Whenever the organized blind has brought an issue to Netflix, such as making Squid Game accessible with English AD [cheering] or offering guidance on screenplays featuring a blind character, Netflix has listened. Netflix even has an upcoming feature that will have an authentic blind person playing a blind character! [cheering and applause] How is that for authenticity! [applause] Elisa and Shanta, this is such a pleasure to give to you. Thank you.

Now, our final organizational award winner: 64 Ounce Games! [applause] We are awarding 64 Ounce Games with our largest award, $20,000. [applause] Karen Anderson, who nominated them, said this: "We in the National Federation of the Blind know that Braille and tactile literacy open endless possibilities, and for nearly a decade, 64 Ounce Games has worked to unlock that world of possibilities and fun by putting Braille and tactile graphics at the fingertips of more blind children and adults. To do so in a fun and engaging way, they created and sell accessibility kits that, when paired with a mainstream game sold at any retailer, make that game fully accessible!" [cheering and applause] So, unfortunately, Richard and Emily Gibbs, who are the owners of 64 Ounce Games, contracted COVID a couple of days ago and had to go home. Now, accepting their award and making sure that they'll get their award is Karen Anderson, who nominated them. [cheering and applause]

Thank you, Karen. Emily, are you there?

EMILY: Yes, we're here.

EVERETTE BACON: Would you like to say a few words, Emily?

RICHARD: I'm here as well, this is Richard Gibbs. Thank you so much for this honor. We're happy to be able to be here with you today virtually. We want to thank our family, especially both of our parents, who have supported us over the years. They've helped us to make more games for BELL Academy, they've been invaluable to help with our five kids, and despite being skeptical, they trusted us when we left two days after our wedding to start a new adventure in a small city. Perhaps you've heard of it—Ruston, Louisiana! [cheering and applause] There, Emily completed her TBS. We made many blind friends, and we saw the need for accessible board games in this community. In particular, we'd like to thank Dr. Ruby Riles, who is the reason that we both know Braille. From there we moved on to teaching, and eventually we found ourselves on a new mission—to help make the games that I love accessible.
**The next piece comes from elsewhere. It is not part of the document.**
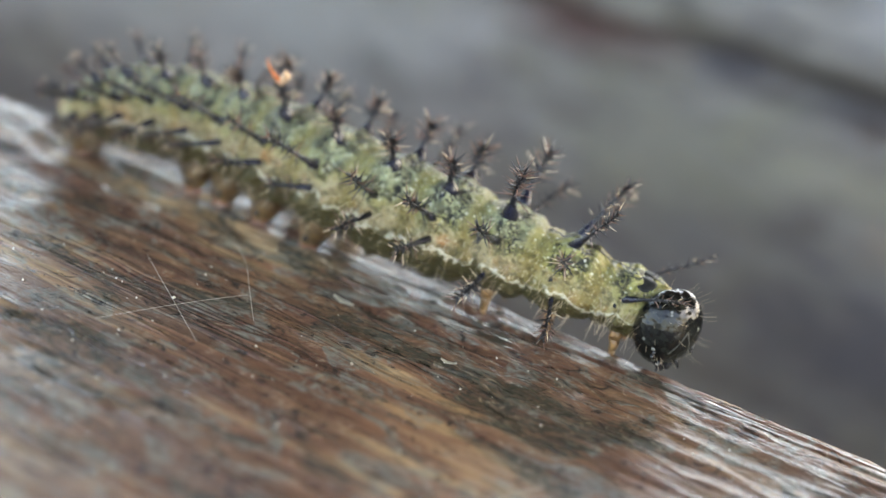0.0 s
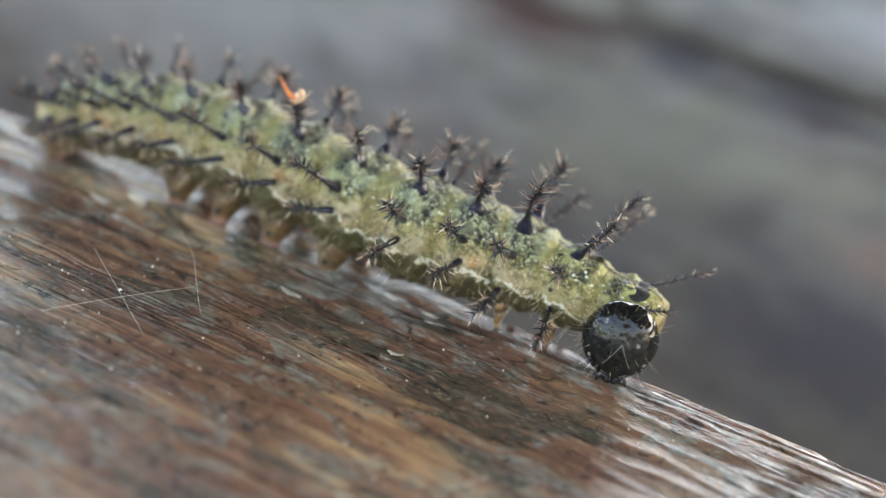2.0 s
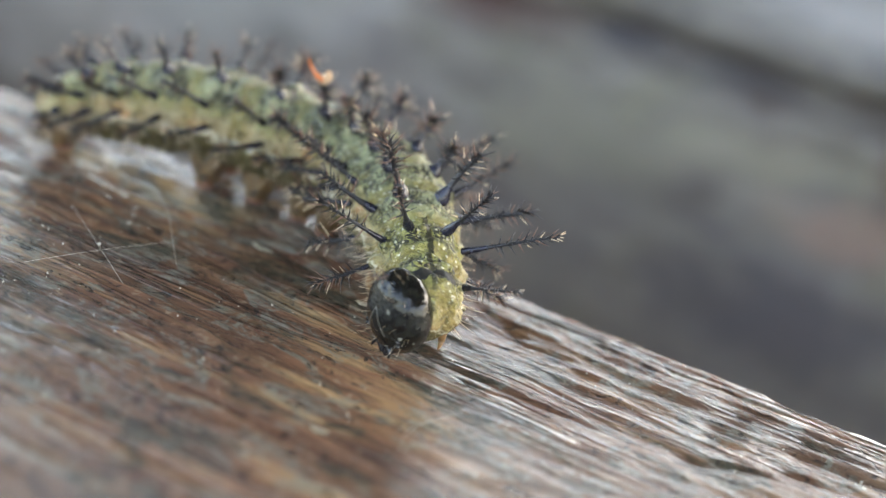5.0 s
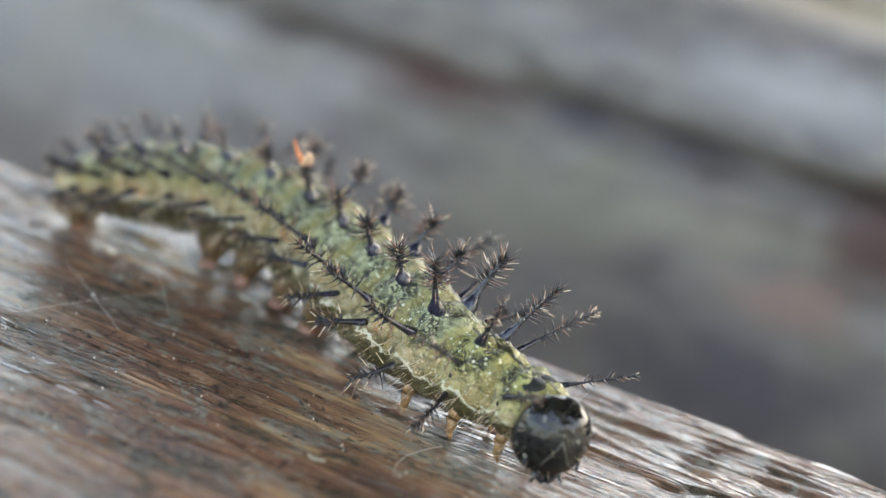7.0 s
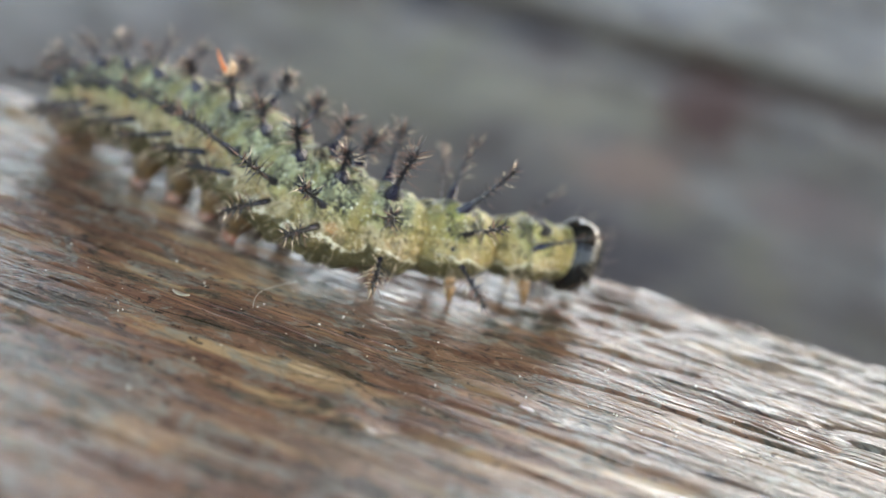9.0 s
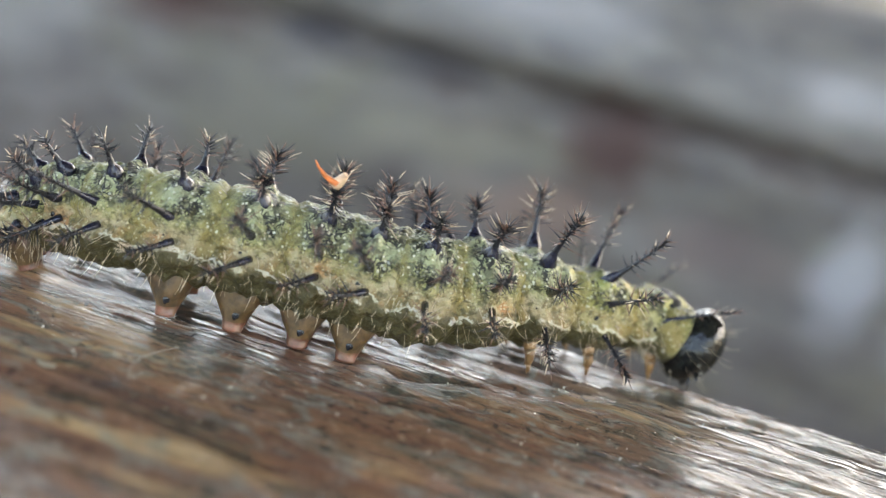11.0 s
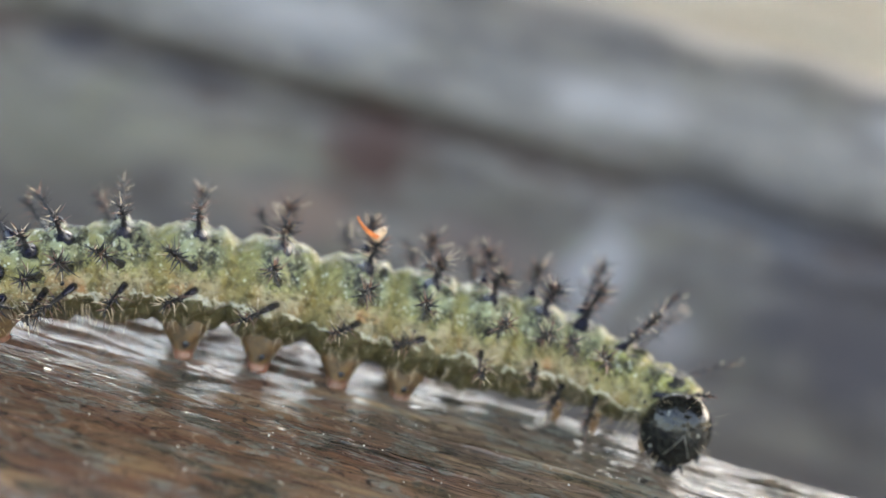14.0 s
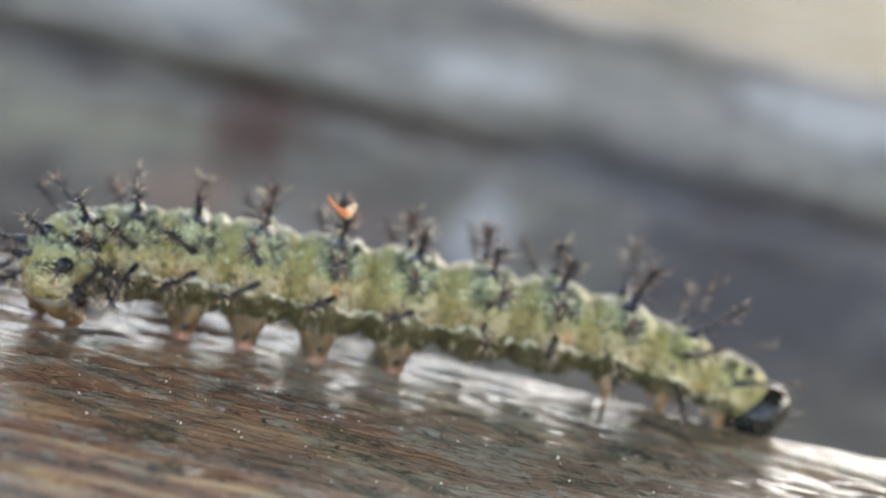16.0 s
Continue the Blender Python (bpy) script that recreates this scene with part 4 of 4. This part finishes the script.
    stance(8.5, 28, 12, (-11.03, -11.33, 2.83), (-13.71, -13.25, 3.30), (-20.49, -14.99, 3.77), (-25.83, -13.99, 4.45), (-32.88, -9.84, 4.99), (-40.00, -5.82, 5.03), (-44.89, -3.48, 3.97), (-47.94, -2.23, 2.85))
    stance(9, 45, 15, (-9.61, -5.00, 2.75), (-12.20, -7.52, 3.26), (-19.56, -13.23, 3.74), (-24.46, -13.59, 4.43), (-30.23, -10.35, 5.01), (-37.02, -7.65, 4.75), (-42.32, -5.63, 4.01), (-45.84, -5.02, 2.82))
    stance(9.2, 40, 15, (-8.43, -4.95, 2.77), (-11.23, -6.88, 3.36), (-18.09, -12.44, 3.87), (-22.98, -13.68, 4.50), (-28.55, -11.57, 4.68), (-35.87, -9.14, 4.92), (-41.48, -6.89, 3.99), (-45.13, -5.76, 2.88))
    stance(11.3, 0, 25, (4.87, 1.07, 2.68), (1.94, 1.21, 3.50), (-4.69, -3.24, 4.26), (-10.59, -7.39, 4.37), (-17.30, -9.21, 4.72), (-25.04, -11.33, 4.90), (-31.21, -11.75, 4.01), (-34.16, -12.94, 2.87))
    stance(11.5, -15, 20, (6.84, 0.46, 2.63), (3.91, 1.03, 3.42), (-2.72, -3.57, 4.10), (-8.93, -7.77, 4.45), (-16.70, -9.43, 4.81), (-24.86, -11.25, 4.84), (-30.49, -12.10, 3.99), (-33.54, -13.35, 2.89))
    stance(12, -45, 10, (9.23, -1.01, 2.50), (6.84, 0.86, 3.39), (-0.42, -2.61, 4.10), (-7.17, -6.18, 4.54), (-14.73, -7.71, 4.79), (-21.98, -8.93, 4.78), (-26.87, -10.67, 4.04), (-27.86, -13.61, 2.93))
    stance(12.5, 15, 25, (15.93, 2.62, 1.98), (13.06, 1.45, 3.41), (5.36, -1.47, 4.03), (-1.69, -4.93, 4.53), (-9.43, -7.30, 4.83), (-16.99, -8.21, 4.72), (-22.04, -8.99, 4.02), (-22.73, -11.57, 2.97))
    stance(13, 5, 45, (18.69, -0.56, 1.18), (16.58, 1.04, 2.64), (9.25, 0.90, 4.24), (1.75, -0.32, 4.63), (-6.20, -1.55, 4.79), (-13.22, -5.34, 4.95), (-20.24, -8.09, 3.99), (-22.32, -11.35, 2.89))
    stance(13.5, -45, 10, (19.46, -0.34, 2.83), (16.95, 1.00, 3.14), (10.24, 0.26, 4.06), (3.17, -0.35, 4.69), (-5.38, -1.75, 4.72), (-12.86, -5.62, 4.88), (-19.58, -8.39, 3.92), (-22.28, -11.37, 2.91))
    stance(14, -75, 10, (17.61, -3.72, 2.55), (16.25, -0.94, 3.47), (10.42, 0.44, 3.98), (4.49, -1.36, 4.42), (-2.80, -3.20, 4.82), (-12.18, -5.75, 4.96), (-19.13, -8.49, 3.90), (-22.07, -11.67, 2.89))
    stance(14.5, -70, 10, (20.49, -5.05, 2.47), (19.57, -2.13, 3.34), (11.82, -0.49, 4.14), (5.70, -1.36, 4.53), (-1.89, -3.81, 4.79), (-11.16, -6.35, 4.85), (-18.09, -8.26, 3.97), (-20.91, -10.56, 2.90))
    stance(15, 0, 25, (24.96, -1.29, 2.57), (21.98, -0.20, 3.40), (13.01, 0.79, 4.32), (5.81, -1.02, 4.36), (-1.38, -3.53, 4.89), (-9.01, -6.69, 4.72), (-14.87, -9.68, 4.01), (-17.43, -12.85, 2.88))
    stance(15.5, 0, 45, (26.39, 0.19, 1.18), (24.41, 1.28, 2.96), (16.46, 0.76, 4.37), (8.87, -1.25, 4.44), (1.60, -3.67, 4.68), (-7.45, -6.53, 4.87), (-14.72, -8.24, 4.00), (-17.60, -10.90, 2.89))
    stance(16, 0, 45, (31.15, 0.83, 1.26), (28.81, 0.91, 2.71), (20.98, -0.15, 4.31), (12.18, -1.71, 4.62), (2.80, -3.72, 4.75), (-5.56, -5.08, 4.70), (-11.73, -7.03, 4.15), (-12.68, -9.61, 2.86))
    head_rows, ring_rows = [], [[] for _ in cat_rings]
    for t, heading, nod, (skull, *line) in STANCE:
        face = Vector((math.cos(radians(heading)), math.sin(radians(heading)), 0))
        head_rows.append((t, facing(skull, face, nod)))
        for k, rows in enumerate(ring_rows):
            f = k / 2
            way = along(line, f - 0.25) - along(line, f + 0.25)
            rows.append((t, facing(along(line, f), way)))
    walk(cat_head, head_rows)
    for ring, rows in zip(cat_rings, ring_rows):
        walk(ring, rows)


motions()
EMILY: Our initial Kickstarter found support in the sighted board game community and the organized blind movement. So many people in this room have helped make our dream a reality. We have always had the support of our Federation family. Rachel Olivero, and Karen Anderson have been there from the very beginning supporting and playing our games. We would not be here today without their confidence in us. The Texas affiliate—especially Norma and Glenn Crosby—they have been our play testers and our advisors from the very start. We intend to use this award to continue to bring games to the blind community, to expand our Braille teaching tools, and to refine our tactile graphics. We have big plans for the future. Thank you again.

EVERETTE BACON: Let's give all of these winners a huge Federation cheer! Mr. President, these are the 2022 Bolotin Awards.